#### [Given request]
Tally the lines in these records that hold the string "values", and reply with the number alone.

#### [Supplied material]
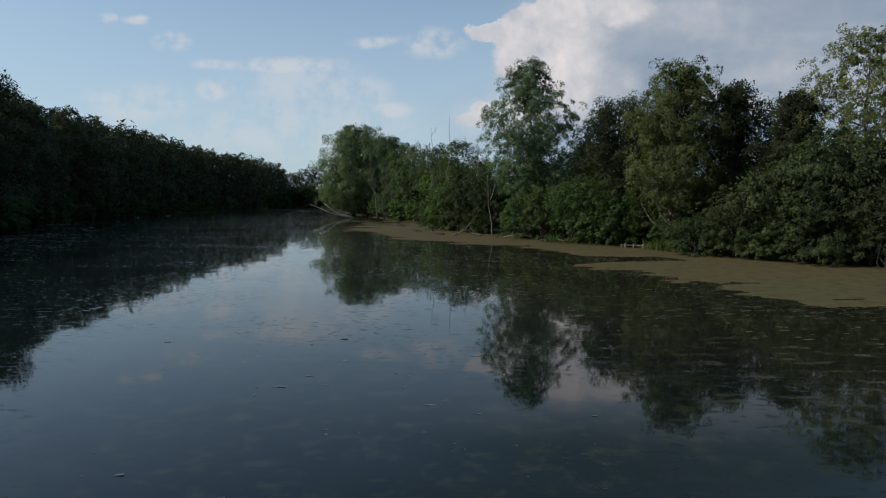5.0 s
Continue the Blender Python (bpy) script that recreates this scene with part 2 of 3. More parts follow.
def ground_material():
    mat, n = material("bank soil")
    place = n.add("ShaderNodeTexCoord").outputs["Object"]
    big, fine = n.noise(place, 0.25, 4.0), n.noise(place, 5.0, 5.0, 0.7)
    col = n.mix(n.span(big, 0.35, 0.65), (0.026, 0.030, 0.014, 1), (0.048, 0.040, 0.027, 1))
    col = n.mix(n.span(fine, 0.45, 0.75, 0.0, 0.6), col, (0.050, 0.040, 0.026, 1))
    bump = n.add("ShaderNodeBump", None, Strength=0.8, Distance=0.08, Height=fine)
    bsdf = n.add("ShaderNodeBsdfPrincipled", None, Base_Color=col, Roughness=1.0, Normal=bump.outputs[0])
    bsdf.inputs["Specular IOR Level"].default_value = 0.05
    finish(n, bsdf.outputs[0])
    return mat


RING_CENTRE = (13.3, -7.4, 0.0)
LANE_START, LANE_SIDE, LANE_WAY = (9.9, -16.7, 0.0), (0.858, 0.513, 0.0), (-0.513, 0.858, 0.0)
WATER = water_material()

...

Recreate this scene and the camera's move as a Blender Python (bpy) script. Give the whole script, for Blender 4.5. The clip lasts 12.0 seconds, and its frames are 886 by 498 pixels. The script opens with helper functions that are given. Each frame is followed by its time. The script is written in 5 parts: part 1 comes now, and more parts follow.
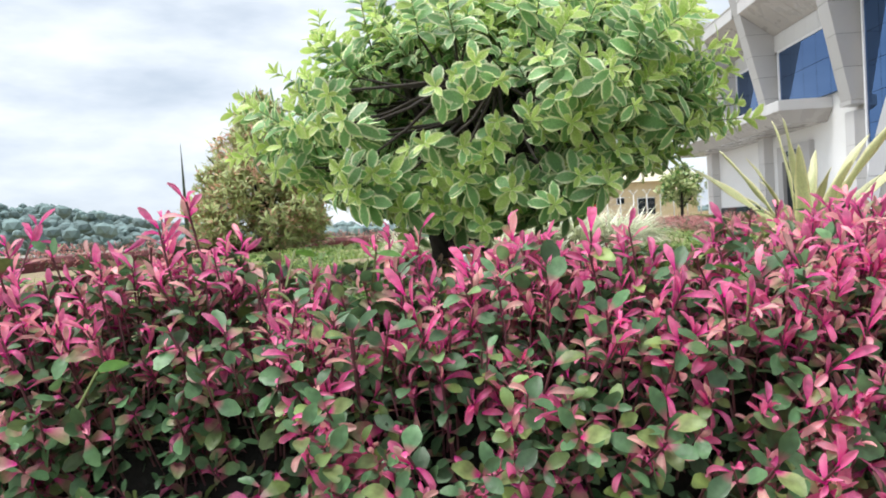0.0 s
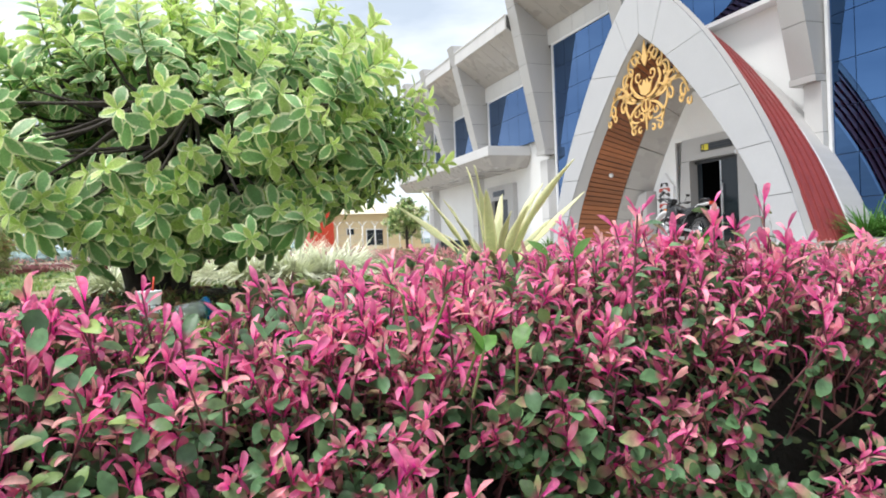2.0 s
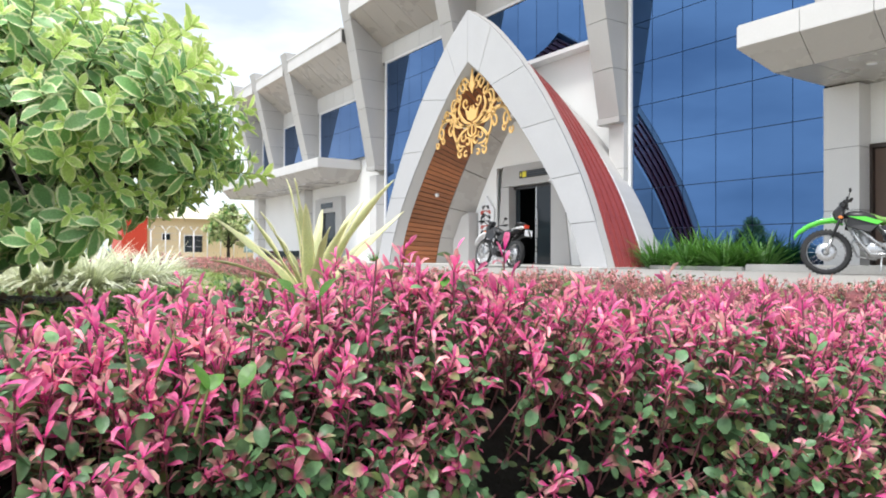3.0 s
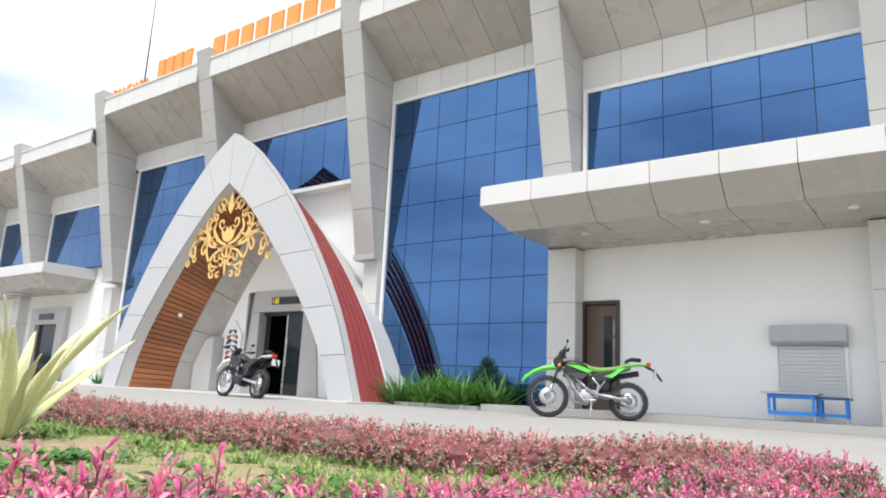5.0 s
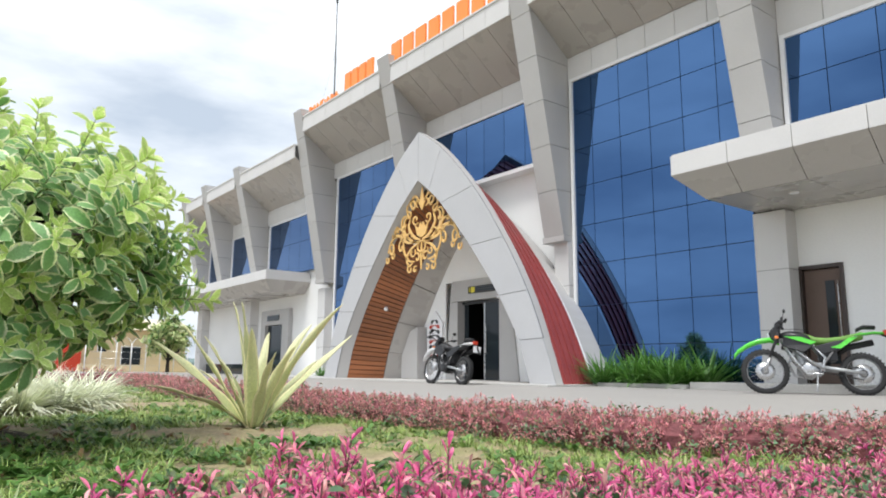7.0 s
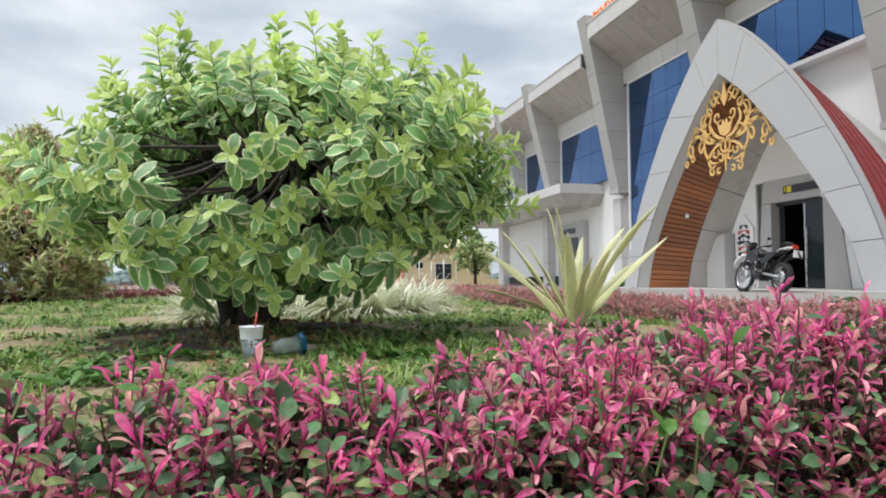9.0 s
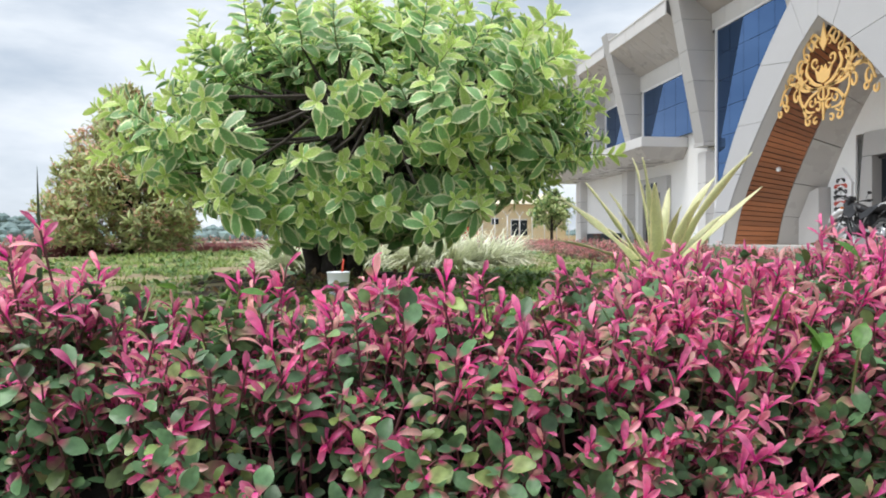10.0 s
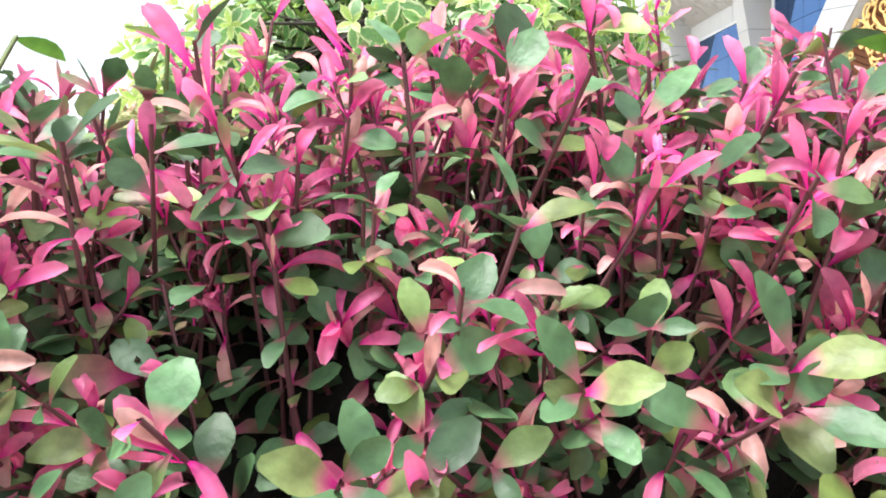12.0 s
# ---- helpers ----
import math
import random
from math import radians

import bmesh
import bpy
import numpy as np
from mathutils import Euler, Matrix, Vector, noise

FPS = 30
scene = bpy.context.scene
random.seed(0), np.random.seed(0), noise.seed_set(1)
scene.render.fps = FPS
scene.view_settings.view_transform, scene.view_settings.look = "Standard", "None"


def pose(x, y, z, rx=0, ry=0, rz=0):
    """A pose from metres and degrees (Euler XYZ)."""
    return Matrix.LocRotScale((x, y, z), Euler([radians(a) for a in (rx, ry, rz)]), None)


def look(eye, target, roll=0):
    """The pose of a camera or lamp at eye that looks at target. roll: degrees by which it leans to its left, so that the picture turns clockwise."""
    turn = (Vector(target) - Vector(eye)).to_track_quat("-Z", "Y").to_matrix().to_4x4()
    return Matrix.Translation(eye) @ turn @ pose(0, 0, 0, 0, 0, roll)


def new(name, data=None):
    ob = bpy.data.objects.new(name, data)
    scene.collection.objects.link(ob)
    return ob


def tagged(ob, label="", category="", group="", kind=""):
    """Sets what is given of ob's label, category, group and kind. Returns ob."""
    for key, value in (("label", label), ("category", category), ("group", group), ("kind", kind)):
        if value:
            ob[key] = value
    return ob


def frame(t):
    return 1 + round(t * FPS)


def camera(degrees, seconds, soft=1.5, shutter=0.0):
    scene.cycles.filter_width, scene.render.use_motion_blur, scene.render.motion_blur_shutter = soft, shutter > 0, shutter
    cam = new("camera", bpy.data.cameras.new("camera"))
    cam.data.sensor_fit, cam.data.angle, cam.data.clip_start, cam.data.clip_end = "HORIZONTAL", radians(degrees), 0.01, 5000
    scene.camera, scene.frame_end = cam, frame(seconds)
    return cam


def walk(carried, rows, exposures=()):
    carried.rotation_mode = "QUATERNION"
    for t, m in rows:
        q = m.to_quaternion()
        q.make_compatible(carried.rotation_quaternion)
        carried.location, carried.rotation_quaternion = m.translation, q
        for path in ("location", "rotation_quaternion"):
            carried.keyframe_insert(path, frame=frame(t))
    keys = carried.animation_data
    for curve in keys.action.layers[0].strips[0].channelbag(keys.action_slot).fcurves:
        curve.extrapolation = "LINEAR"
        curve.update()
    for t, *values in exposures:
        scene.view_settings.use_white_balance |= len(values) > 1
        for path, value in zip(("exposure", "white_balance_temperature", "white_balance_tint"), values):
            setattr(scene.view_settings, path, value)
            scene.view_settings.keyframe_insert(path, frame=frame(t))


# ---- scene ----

---

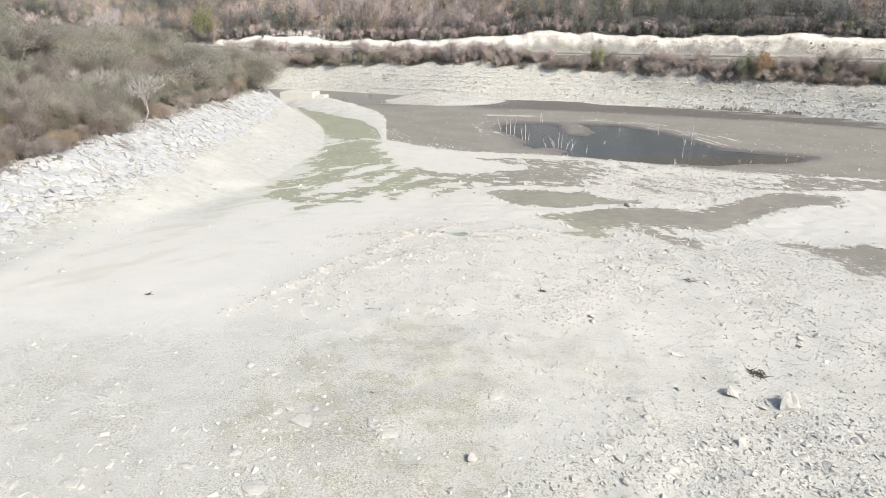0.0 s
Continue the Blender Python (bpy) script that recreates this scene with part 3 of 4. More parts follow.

#### [Solution to this task]
3